-- PROBLEM DESCRIPTION --
Each line below is to be written out in full, exactly as shown.

-- DATA LINES --
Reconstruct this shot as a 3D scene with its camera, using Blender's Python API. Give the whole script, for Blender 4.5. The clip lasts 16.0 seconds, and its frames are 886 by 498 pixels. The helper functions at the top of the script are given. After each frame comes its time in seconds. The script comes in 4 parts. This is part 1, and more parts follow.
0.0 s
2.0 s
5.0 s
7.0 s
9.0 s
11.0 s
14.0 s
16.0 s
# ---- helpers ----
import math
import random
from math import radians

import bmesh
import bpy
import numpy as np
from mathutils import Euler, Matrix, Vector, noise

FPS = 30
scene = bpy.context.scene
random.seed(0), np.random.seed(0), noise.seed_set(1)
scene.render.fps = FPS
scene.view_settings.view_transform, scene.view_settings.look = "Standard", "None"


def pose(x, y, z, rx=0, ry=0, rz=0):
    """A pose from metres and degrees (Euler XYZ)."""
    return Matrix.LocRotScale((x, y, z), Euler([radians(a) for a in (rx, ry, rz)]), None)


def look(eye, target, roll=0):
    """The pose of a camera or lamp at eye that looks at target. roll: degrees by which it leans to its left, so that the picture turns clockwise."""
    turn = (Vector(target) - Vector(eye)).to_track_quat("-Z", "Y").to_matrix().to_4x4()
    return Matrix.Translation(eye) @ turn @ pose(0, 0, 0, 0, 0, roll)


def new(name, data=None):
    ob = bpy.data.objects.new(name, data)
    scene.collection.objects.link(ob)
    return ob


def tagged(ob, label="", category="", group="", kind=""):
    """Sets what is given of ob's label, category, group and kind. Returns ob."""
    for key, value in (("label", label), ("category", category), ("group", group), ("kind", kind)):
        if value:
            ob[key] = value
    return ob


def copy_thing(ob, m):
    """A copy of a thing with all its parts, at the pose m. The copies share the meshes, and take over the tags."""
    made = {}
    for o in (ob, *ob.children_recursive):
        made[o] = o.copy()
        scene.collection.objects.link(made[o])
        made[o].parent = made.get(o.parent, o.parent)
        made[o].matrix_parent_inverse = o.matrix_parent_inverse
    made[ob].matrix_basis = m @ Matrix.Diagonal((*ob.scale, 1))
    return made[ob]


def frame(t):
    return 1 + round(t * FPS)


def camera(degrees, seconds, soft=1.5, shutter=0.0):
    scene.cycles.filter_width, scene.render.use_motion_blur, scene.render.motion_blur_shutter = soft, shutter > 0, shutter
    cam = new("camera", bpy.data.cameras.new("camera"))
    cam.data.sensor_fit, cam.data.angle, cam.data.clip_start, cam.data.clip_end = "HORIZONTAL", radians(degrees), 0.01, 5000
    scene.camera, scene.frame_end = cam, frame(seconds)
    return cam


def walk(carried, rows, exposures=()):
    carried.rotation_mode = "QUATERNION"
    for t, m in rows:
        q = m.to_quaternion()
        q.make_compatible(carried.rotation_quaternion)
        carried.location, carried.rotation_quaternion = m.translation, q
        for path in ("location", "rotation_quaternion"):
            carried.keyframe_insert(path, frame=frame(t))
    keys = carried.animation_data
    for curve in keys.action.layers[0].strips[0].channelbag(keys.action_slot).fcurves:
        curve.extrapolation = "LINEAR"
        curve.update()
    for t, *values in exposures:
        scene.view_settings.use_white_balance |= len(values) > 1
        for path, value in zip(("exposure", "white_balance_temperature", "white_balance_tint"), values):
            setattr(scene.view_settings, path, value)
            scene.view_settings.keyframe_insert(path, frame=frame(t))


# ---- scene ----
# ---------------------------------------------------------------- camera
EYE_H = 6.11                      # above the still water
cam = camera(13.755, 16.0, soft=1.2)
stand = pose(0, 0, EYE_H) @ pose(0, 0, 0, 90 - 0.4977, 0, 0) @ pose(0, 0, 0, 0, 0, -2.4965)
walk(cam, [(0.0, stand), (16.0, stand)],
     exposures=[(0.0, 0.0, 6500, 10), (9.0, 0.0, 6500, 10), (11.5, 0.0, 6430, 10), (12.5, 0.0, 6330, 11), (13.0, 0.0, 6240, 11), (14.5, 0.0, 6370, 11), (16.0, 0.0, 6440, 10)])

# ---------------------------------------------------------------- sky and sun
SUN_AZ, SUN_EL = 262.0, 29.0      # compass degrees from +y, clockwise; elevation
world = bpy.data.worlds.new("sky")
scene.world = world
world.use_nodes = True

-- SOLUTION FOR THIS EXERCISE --
Reconstruct this shot as a 3D scene with its camera, using Blender's Python API. Give the whole script, for Blender 4.5. The clip lasts 16.0 seconds, and its frames are 886 by 498 pixels. The helper functions at the top of the script are given. After each frame comes its time in seconds. The script comes in 4 parts. This is part 1, and more parts follow.
0.0 s
2.0 s
5.0 s
7.0 s
9.0 s
11.0 s
14.0 s
16.0 s
# ---- helpers ----
import math
import random
from math import radians

import bmesh
import bpy
import numpy as np
from mathutils import Euler, Matrix, Vector, noise

FPS = 30
scene = bpy.context.scene
random.seed(0), np.random.seed(0), noise.seed_set(1)
scene.render.fps = FPS
scene.view_settings.view_transform, scene.view_settings.look = "Standard", "None"


def pose(x, y, z, rx=0, ry=0, rz=0):
    """A pose from metres and degrees (Euler XYZ)."""
    return Matrix.LocRotScale((x, y, z), Euler([radians(a) for a in (rx, ry, rz)]), None)


def look(eye, target, roll=0):
    """The pose of a camera or lamp at eye that looks at target. roll: degrees by which it leans to its left, so that the picture turns clockwise."""
    turn = (Vector(target) - Vector(eye)).to_track_quat("-Z", "Y").to_matrix().to_4x4()
    return Matrix.Translation(eye) @ turn @ pose(0, 0, 0, 0, 0, roll)


def new(name, data=None):
    ob = bpy.data.objects.new(name, data)
    scene.collection.objects.link(ob)
    return ob


def tagged(ob, label="", category="", group="", kind=""):
    """Sets what is given of ob's label, category, group and kind. Returns ob."""
    for key, value in (("label", label), ("category", category), ("group", group), ("kind", kind)):
        if value:
            ob[key] = value
    return ob


def copy_thing(ob, m):
    """A copy of a thing with all its parts, at the pose m. The copies share the meshes, and take over the tags."""
    made = {}
    for o in (ob, *ob.children_recursive):
        made[o] = o.copy()
        scene.collection.objects.link(made[o])
        made[o].parent = made.get(o.parent, o.parent)
        made[o].matrix_parent_inverse = o.matrix_parent_inverse
    made[ob].matrix_basis = m @ Matrix.Diagonal((*ob.scale, 1))
    return made[ob]


def frame(t):
    return 1 + round(t * FPS)


def camera(degrees, seconds, soft=1.5, shutter=0.0):
    scene.cycles.filter_width, scene.render.use_motion_blur, scene.render.motion_blur_shutter = soft, shutter > 0, shutter
    cam = new("camera", bpy.data.cameras.new("camera"))
    cam.data.sensor_fit, cam.data.angle, cam.data.clip_start, cam.data.clip_end = "HORIZONTAL", radians(degrees), 0.01, 5000
    scene.camera, scene.frame_end = cam, frame(seconds)
    return cam


def walk(carried, rows, exposures=()):
    carried.rotation_mode = "QUATERNION"
    for t, m in rows:
        q = m.to_quaternion()
        q.make_compatible(carried.rotation_quaternion)
        carried.location, carried.rotation_quaternion = m.translation, q
        for path in ("location", "rotation_quaternion"):
            carried.keyframe_insert(path, frame=frame(t))
    keys = carried.animation_data
    for curve in keys.action.layers[0].strips[0].channelbag(keys.action_slot).fcurves:
        curve.extrapolation = "LINEAR"
        curve.update()
    for t, *values in exposures:
        scene.view_settings.use_white_balance |= len(values) > 1
        for path, value in zip(("exposure", "white_balance_temperature", "white_balance_tint"), values):
            setattr(scene.view_settings, path, value)
            scene.view_settings.keyframe_insert(path, frame=frame(t))


# ---- scene ----
# ---------------------------------------------------------------- camera
EYE_H = 6.11                      # above the still water
cam = camera(13.755, 16.0, soft=1.2)
stand = pose(0, 0, EYE_H) @ pose(0, 0, 0, 90 - 0.4977, 0, 0) @ pose(0, 0, 0, 0, 0, -2.4965)
walk(cam, [(0.0, stand), (16.0, stand)],
     exposures=[(0.0, 0.0, 6500, 10), (9.0, 0.0, 6500, 10), (11.5, 0.0, 6430, 10), (12.5, 0.0, 6330, 11), (13.0, 0.0, 6240, 11), (14.5, 0.0, 6370, 11), (16.0, 0.0, 6440, 10)])

# ---------------------------------------------------------------- sky and sun
SUN_AZ, SUN_EL = 262.0, 29.0      # compass degrees from +y, clockwise; elevation
world = bpy.data.worlds.new("sky")
scene.world = world
world.use_nodes = True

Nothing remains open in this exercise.